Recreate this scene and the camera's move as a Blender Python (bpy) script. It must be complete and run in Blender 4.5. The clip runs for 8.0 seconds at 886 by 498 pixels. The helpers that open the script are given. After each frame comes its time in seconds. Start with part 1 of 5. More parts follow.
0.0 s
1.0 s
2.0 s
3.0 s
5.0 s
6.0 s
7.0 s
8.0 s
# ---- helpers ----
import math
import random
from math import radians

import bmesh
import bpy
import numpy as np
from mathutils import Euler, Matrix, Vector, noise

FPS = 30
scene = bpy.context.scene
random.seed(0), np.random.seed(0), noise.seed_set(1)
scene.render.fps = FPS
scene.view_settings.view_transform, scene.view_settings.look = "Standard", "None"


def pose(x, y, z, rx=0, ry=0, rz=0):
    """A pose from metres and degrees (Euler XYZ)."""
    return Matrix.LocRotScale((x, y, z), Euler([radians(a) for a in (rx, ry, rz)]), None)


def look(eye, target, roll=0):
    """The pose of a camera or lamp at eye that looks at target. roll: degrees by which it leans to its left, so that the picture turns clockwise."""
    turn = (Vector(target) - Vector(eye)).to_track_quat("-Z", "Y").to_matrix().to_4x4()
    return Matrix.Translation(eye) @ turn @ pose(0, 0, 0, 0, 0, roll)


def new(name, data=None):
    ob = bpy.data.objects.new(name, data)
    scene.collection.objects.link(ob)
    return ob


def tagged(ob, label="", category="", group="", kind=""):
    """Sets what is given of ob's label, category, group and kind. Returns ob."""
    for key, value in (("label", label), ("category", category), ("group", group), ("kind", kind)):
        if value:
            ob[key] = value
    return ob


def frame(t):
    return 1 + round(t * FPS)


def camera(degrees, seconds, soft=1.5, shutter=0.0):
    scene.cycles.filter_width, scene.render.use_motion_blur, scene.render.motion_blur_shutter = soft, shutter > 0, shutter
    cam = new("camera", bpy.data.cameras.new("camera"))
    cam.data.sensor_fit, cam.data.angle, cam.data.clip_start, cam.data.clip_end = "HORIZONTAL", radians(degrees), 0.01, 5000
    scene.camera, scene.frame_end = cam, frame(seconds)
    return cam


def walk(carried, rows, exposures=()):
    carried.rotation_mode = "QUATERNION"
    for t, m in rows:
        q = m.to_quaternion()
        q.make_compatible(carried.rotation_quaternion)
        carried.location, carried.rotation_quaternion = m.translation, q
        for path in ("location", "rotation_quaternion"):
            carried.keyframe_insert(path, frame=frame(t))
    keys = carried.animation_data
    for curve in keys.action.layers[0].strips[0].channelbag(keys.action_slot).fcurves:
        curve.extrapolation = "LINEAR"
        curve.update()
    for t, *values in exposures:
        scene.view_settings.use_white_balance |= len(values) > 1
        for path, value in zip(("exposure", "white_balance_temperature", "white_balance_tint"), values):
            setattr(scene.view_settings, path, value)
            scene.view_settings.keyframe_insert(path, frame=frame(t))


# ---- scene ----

[Directive] Search the listing above for the string "helpers". Copy every line that contains it.

[Exercise answer]
Recreate this scene and the camera's move as a Blender Python (bpy) script. It must be complete and run in Blender 4.5. The clip runs for 8.0 seconds at 886 by 498 pixels. The helpers that open the script are given. After each frame comes its time in seconds. Start with part 1 of 5. More parts follow.
# ---- helpers ----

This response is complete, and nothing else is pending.